I worked through the next draft code table for ISO 639-3 today, revising the previous draft to incorporate the revisions for the 15th edn of Ethnologue (soon to go to press), the proposed resolution of items in the “Issues” document, and some existing usage of alpha-3 codes in RFC 3066.
Along the way, I discovered one typo in my disposition of Milicent’s comments doc: for 5.45, I say I accept her comments, but then say the proposed solution will be changed to 2, which is what it had been before. It should have said “1”.
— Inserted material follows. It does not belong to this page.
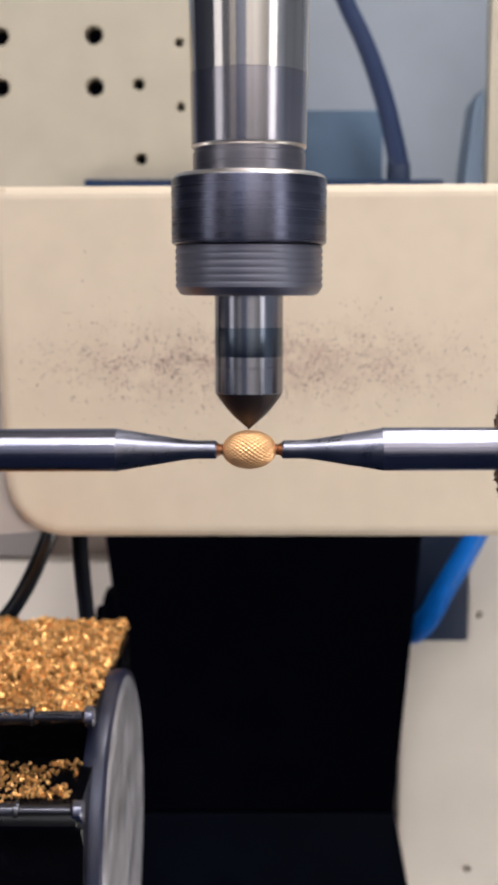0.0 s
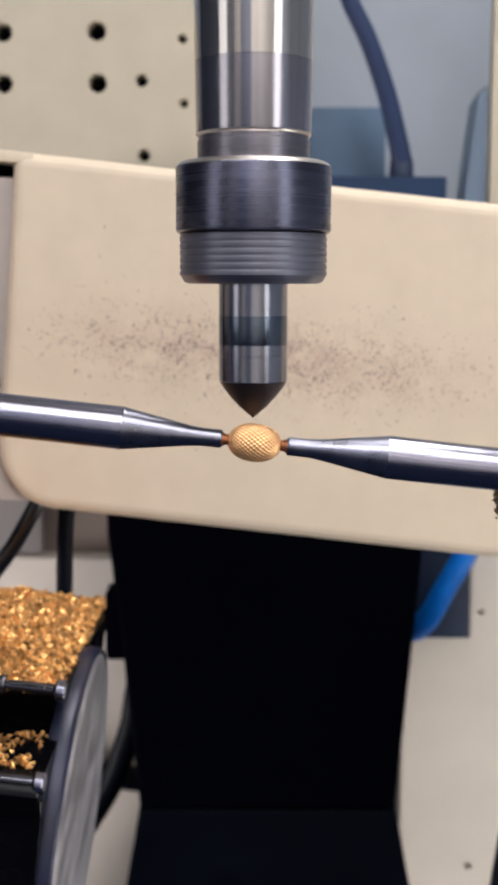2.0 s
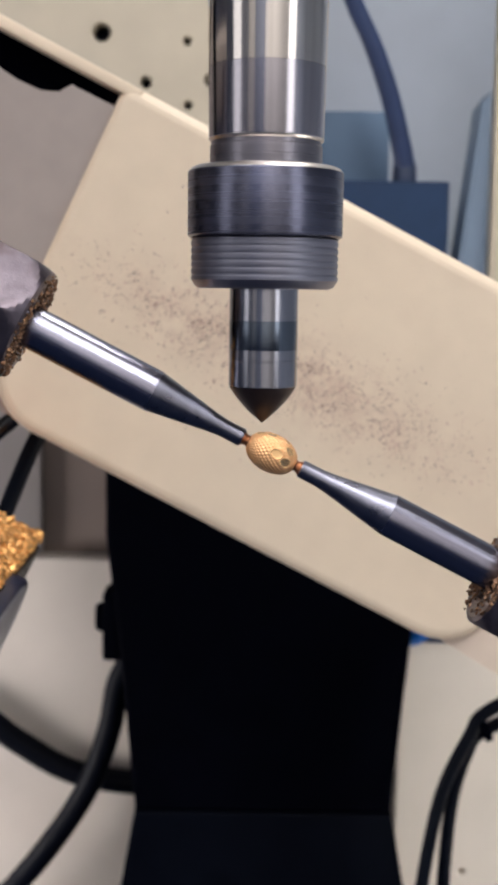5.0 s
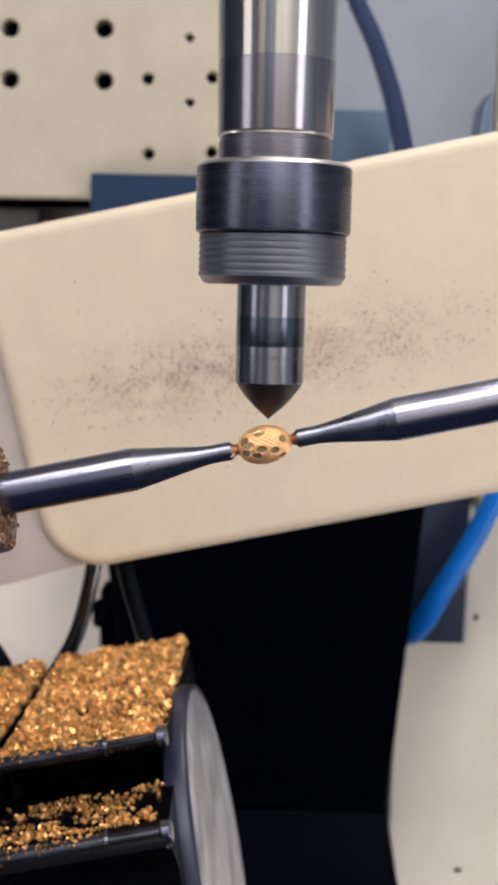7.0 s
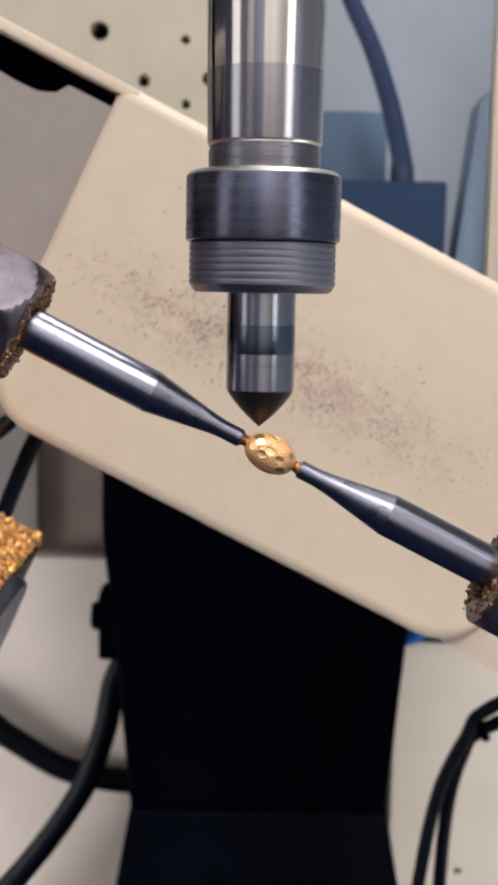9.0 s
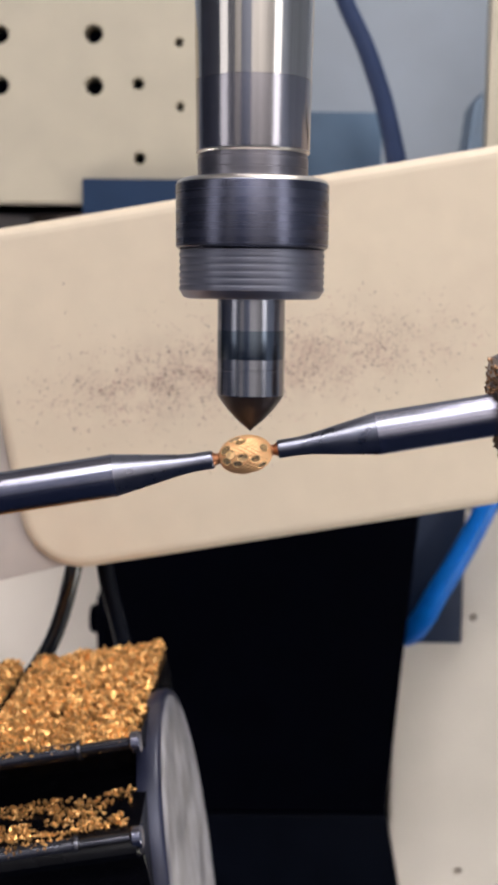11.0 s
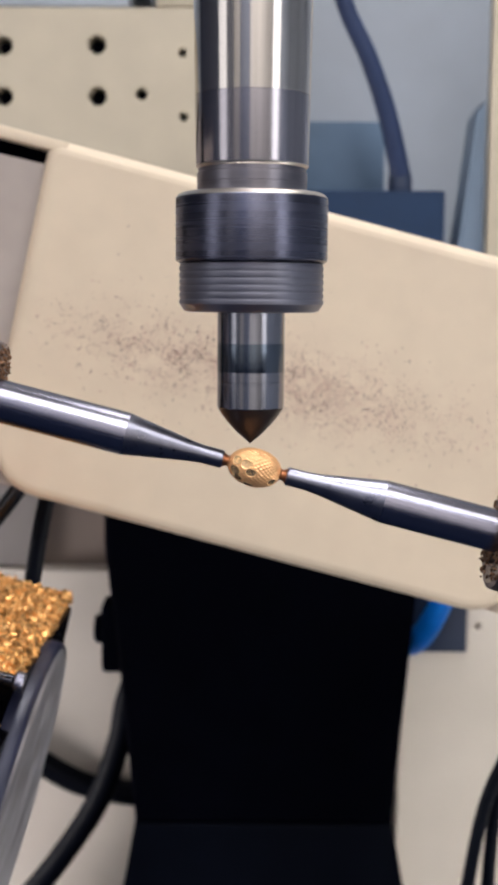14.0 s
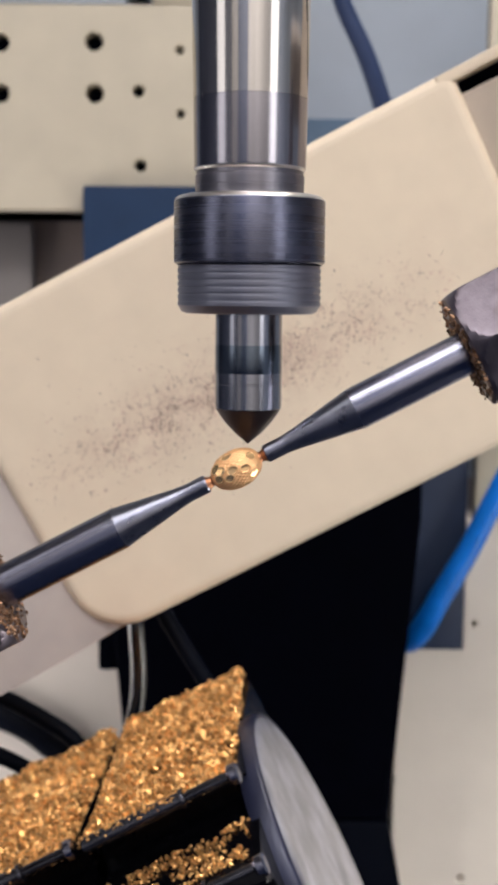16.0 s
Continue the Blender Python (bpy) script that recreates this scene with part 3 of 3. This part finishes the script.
def build_hoses():
    left = tagged(new("hose_bundle"), "black rubber hoses hanging beside the column", "hoses")
    part("hose", tube([(-0.145, 0.481, -0.170), (-0.114, 0.482, -0.1830), (-0.098, 0.483, -0.1950), (-0.074, 0.483, -0.2085), (-0.045, 0.483, -0.2130), (-0.010, 0.483, -0.2135)], 0.0052, 16), RUBBER, left)
    part("hose", tube([(-0.036, 0.470, -0.135), (-0.0520, 0.469, -0.1600), (-0.0570, 0.468, -0.183), (-0.0660, 0.468, -0.2085), (-0.0815, 0.467, -0.233), (-0.0985, 0.466, -0.2540), (-0.120, 0.464, -0.277)], 0.0050, 16), RUBBER, left)
    right = tagged(new("cable_pair"), "pair of thin black cables tied together", "cables")
    part("cable", tube([(0.107, 0.390, -0.128), (0.0801, 0.390, -0.1420), (0.0741, 0.390, -0.1510), (0.0647, 0.390, -0.1736), (0.0590, 0.390, -0.2090), (0.056, 0.390, -0.245)], 0.0024, 12), RUBBER, right)
    part("cable", tube([(0.107, 0.394, -0.138), (0.0801, 0.394, -0.1505), (0.0741, 0.394, -0.1590), (0.0694, 0.394, -0.1780), (0.0675, 0.394, -0.2090), (0.067, 0.394, -0.245)], 0.0024, 12), RUBBER, right)
    part("cable_tie", lathe(mm([(3.5, 0), (5.2, 0.1), (5.4, 1.0), (5.4, 2.4), (5.2, 2.9), (3.5, 3)]), "x", 18), BLACK, right, "black cable tie").matrix_basis = Matrix.Translation((0.0780, 0.392, -0.1490)) @ pose(0, 0, 0, 0, -25, 0)
    return left, right


build_surroundings()
spindle = build_spindle()
cradle = build_cradle()
chips = build_chips()
bead = build_bead()
hoses, cables = build_hoses()


def motions():
    rows = []
    for t, x, z in SPINDLE:
        k = 1 + 0.015 * min(1, max(0, (t - 8.5) / 3)) + 0.010 * min(1, max(0, (t - 13.5) / 2.5))  # the head backs off slightly
        rows.append((t, pose(x * k, 0.176 * k, (z - 0.0003) * k)))
    walk(spindle, rows)
    # the tilt axis points slightly upwards and to one side
    axis = pose(0, 0, 0, 0.66, 0, -1.0)
    tilted = [(t, pose(x, 0.176, z) @ axis @ pose(0, 0, 0, 0, a * 1.015, 0), turn) for t, a, x, z, turn in CRADLE]
    walk(cradle, [(t, m) for t, m, turn in tilted])
    walk(chips, [(t, m) for t, m, turn in tilted])
    walk(bead, [(t, m @ pose(0, 0, 0, turn, 0, 0)) for t, m, turn in tilted])
    walk(hoses, [(t, pose(0.00035 * (26 - a), 0, 0)) for t, a, x, z, turn in CRADLE])
    walk(cables, [(t, pose(0.004 + 0.0012 * (26 - a), 0, -0.002)) for t, a, x, z, turn in CRADLE])


motions()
Also along the way, working through the new Ethnologue data had a few implications for some of the proposed solutions. In 2 or 3 cases where a macrolanguage was proposed, Ethnologue had a new split that resulted in bumping up the number of constituent-member languages by 1 or 2. In one case (Dogri / Kangri), the split necessitated adding one more “issue” and proposing another macrolanguage. That’s been added at the end of section 5 of the “Issues” document. Also, I discovered a problem involving overlap between the proposed solutions for Rajasthani and Marwari, which led me to make some adjustments there.
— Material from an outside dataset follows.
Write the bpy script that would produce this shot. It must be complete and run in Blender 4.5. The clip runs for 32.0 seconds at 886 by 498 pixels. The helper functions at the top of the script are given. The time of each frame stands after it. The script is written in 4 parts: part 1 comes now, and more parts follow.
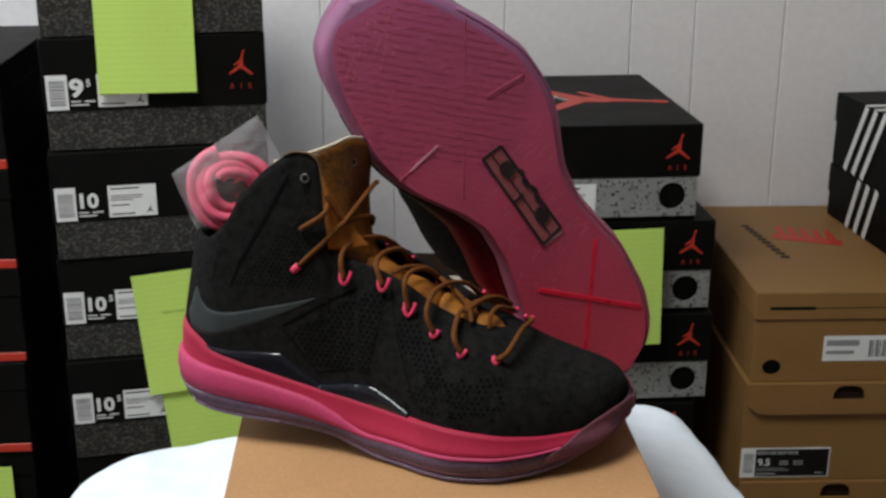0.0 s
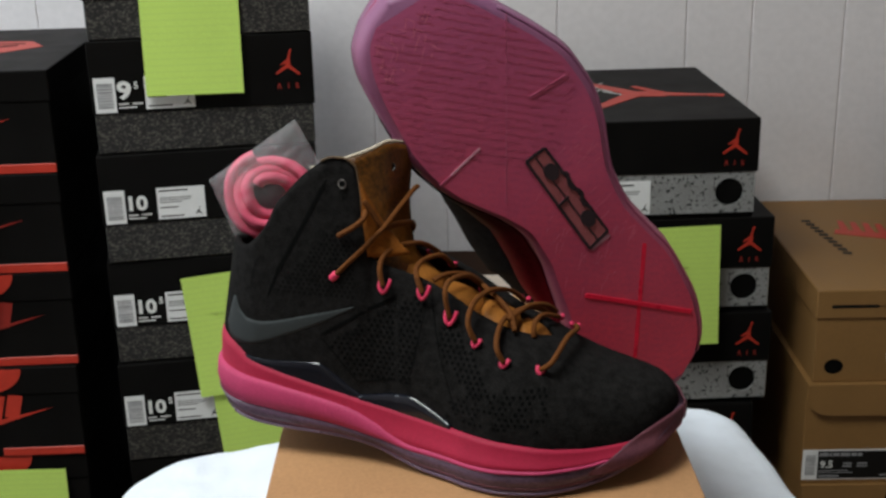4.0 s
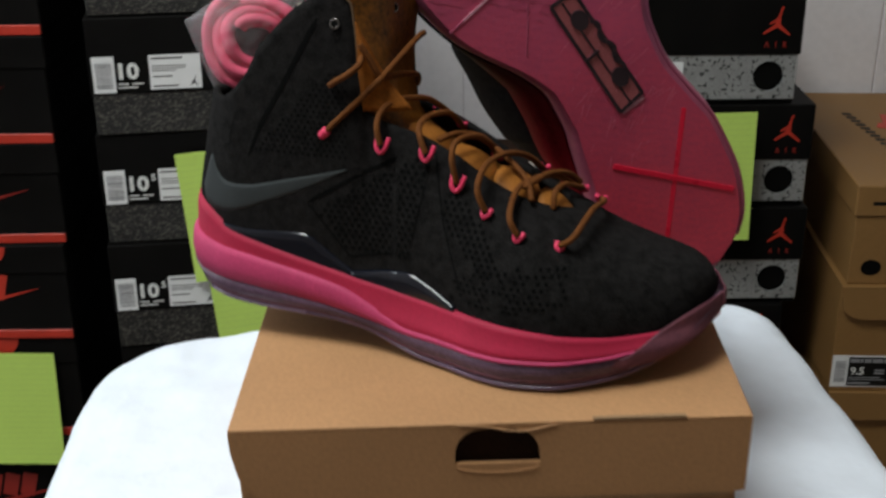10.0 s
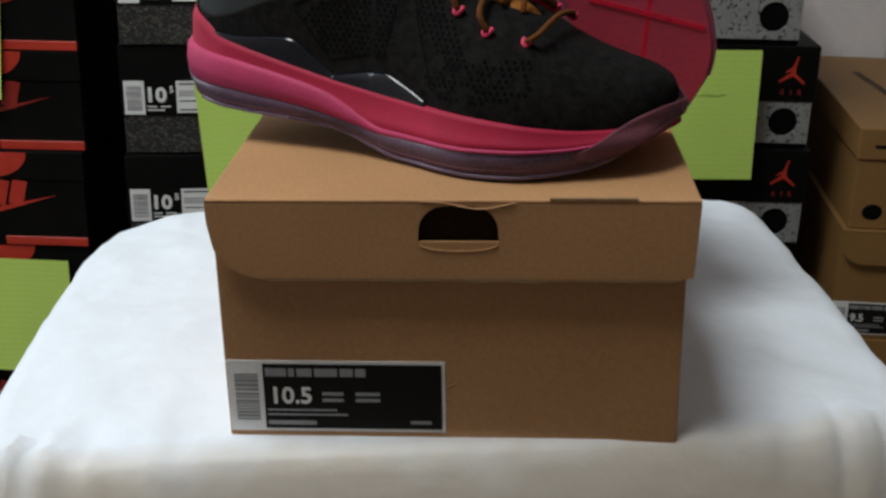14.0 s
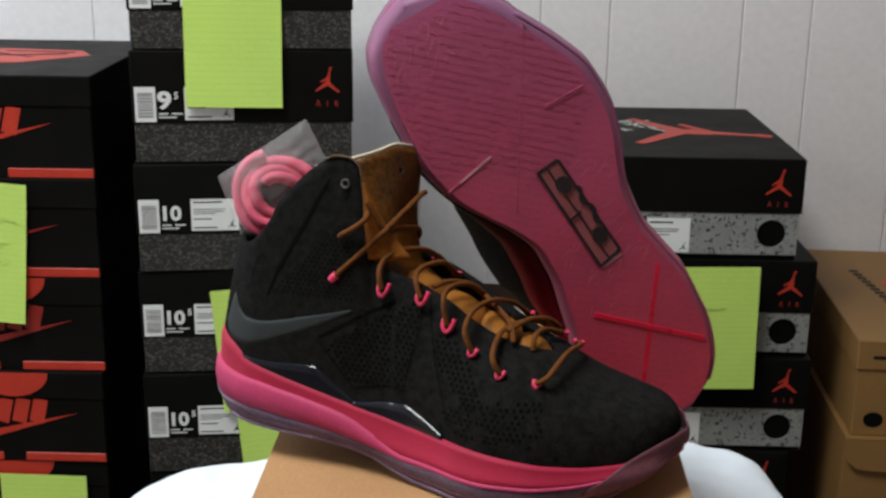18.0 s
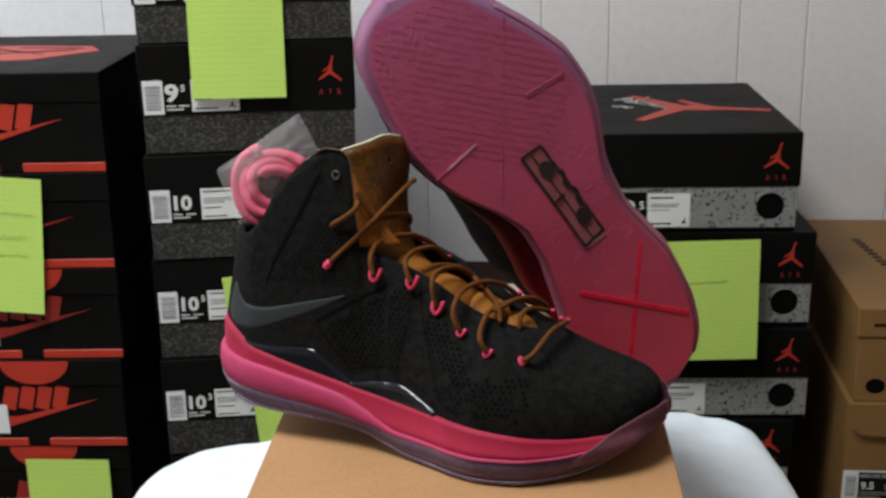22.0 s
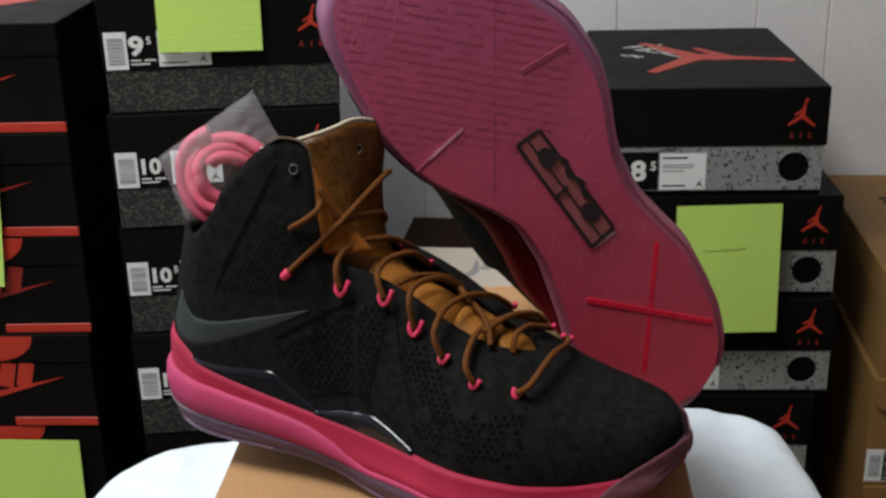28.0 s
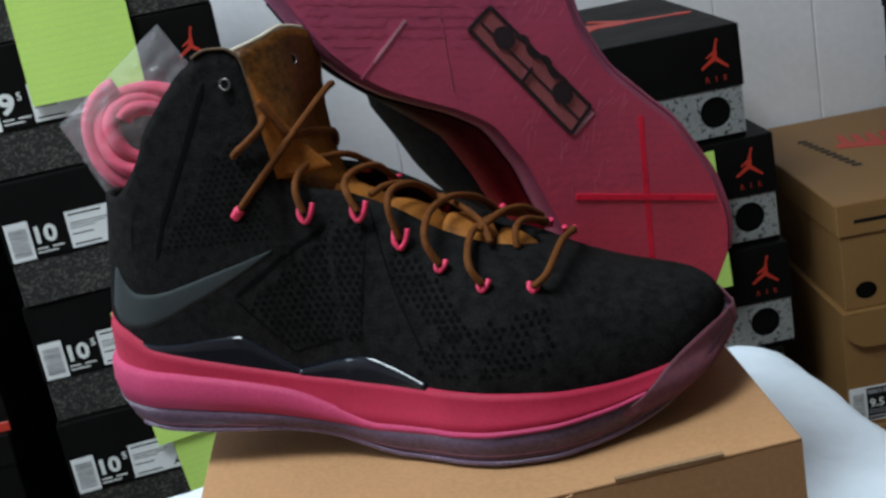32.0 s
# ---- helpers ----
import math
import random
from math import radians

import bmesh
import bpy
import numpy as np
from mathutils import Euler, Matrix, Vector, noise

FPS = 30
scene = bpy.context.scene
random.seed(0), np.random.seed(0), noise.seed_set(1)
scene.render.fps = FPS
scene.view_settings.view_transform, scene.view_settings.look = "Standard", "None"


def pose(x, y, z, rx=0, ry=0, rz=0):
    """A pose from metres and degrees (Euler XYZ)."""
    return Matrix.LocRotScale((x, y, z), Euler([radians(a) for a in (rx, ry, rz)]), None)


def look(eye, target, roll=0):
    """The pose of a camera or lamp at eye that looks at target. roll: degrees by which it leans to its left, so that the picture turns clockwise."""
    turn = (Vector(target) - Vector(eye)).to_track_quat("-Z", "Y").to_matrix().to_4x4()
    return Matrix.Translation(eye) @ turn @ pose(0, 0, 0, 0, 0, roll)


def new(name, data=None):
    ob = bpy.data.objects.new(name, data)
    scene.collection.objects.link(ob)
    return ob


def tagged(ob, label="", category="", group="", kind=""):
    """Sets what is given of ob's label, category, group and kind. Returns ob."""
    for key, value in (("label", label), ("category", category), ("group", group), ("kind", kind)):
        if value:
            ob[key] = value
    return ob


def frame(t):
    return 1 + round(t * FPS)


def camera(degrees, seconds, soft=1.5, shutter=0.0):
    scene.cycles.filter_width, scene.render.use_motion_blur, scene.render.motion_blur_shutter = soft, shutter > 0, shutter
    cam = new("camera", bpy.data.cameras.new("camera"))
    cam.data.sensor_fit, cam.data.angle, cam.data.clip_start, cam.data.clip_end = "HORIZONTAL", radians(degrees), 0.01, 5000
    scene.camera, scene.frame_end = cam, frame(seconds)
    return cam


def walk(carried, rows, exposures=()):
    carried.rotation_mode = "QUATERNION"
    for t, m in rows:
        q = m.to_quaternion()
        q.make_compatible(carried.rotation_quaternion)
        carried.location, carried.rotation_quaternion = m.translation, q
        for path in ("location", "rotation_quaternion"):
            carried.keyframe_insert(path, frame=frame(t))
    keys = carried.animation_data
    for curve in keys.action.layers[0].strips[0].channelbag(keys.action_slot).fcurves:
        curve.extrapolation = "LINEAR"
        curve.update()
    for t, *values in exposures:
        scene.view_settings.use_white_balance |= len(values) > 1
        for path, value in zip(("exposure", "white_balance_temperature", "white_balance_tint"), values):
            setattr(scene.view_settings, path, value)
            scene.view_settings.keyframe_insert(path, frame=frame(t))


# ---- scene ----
EXPOSURES = ((0, -0.04, 6500, 10), (2.0, -0.12, 6500, 10), (8.8, -0.11, 6500, 10), (9.8, -0.18, 6500, 10), (10.6, -0.08, 6500, 10), (12.0, 0.08, 6500, 10), (13.0, -0.05, 6500, 10), (13.5, -0.36, 6500, 10), (14.5, -0.42, 6500, 10), (16.5, 0.06, 6500, 10), (22.0, 0.06, 6500, 10), (23.5, -0.05, 6500, 10), (24.5, 0.08, 6500, 10), (25.5, 0.08, 6500, 10), (28.0, -0.06, 6500, 10), (29.2, -0.06, 6450, 10), (30.3, -0.04, 5850, 6), (32.0, -0.02, 5750, 5))
cam = camera(40.0, 32.0, soft=2.7, shutter=0.5)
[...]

Anyway, I’ve made this handful of changes to the issues document. You can get the new version if you want at the same location: http://scripts.sil.org/PCUnicodeDocs (link at the bottom of the page).
You might be interested in some stats related to the code table:
The database Gary and I have been working from has 17576 rows.
ISO 639-2/T 471
Distinct ISO 639-2/B codes 23
ISO 639-2 local-use codes 520
SIL additions 6991
Linguist List additions 226
There are 7561 individual language entries that will be included in ISO 639-3. There are 56 macrolanguages and 364 macrolanguage mappings that will be included in ISO 639-3.
There are 68 collections; these will not be included in ISO 639-3. 56 of the collections have names in ISO 639-2 that look like collections. 12 are items that are named in ISO 639-2 like individual languages. Of the twelve, one ("North American Indian") is clearly intended to be a collection but not named like a collection. For the other 11, there is nothing in ISO 639-2 suggesting they are collections; they have been reanalyzed (or that's the pending proposal) as collections.
Alignment of Ethnologue with ISO 639 (assuming certain open issues in ISO 639 are resolved in particular ways, and comparing with the Ethnologue 15th edition, which is soon to go to the publisher) has required changing 732 Ethnologue three-letter codes.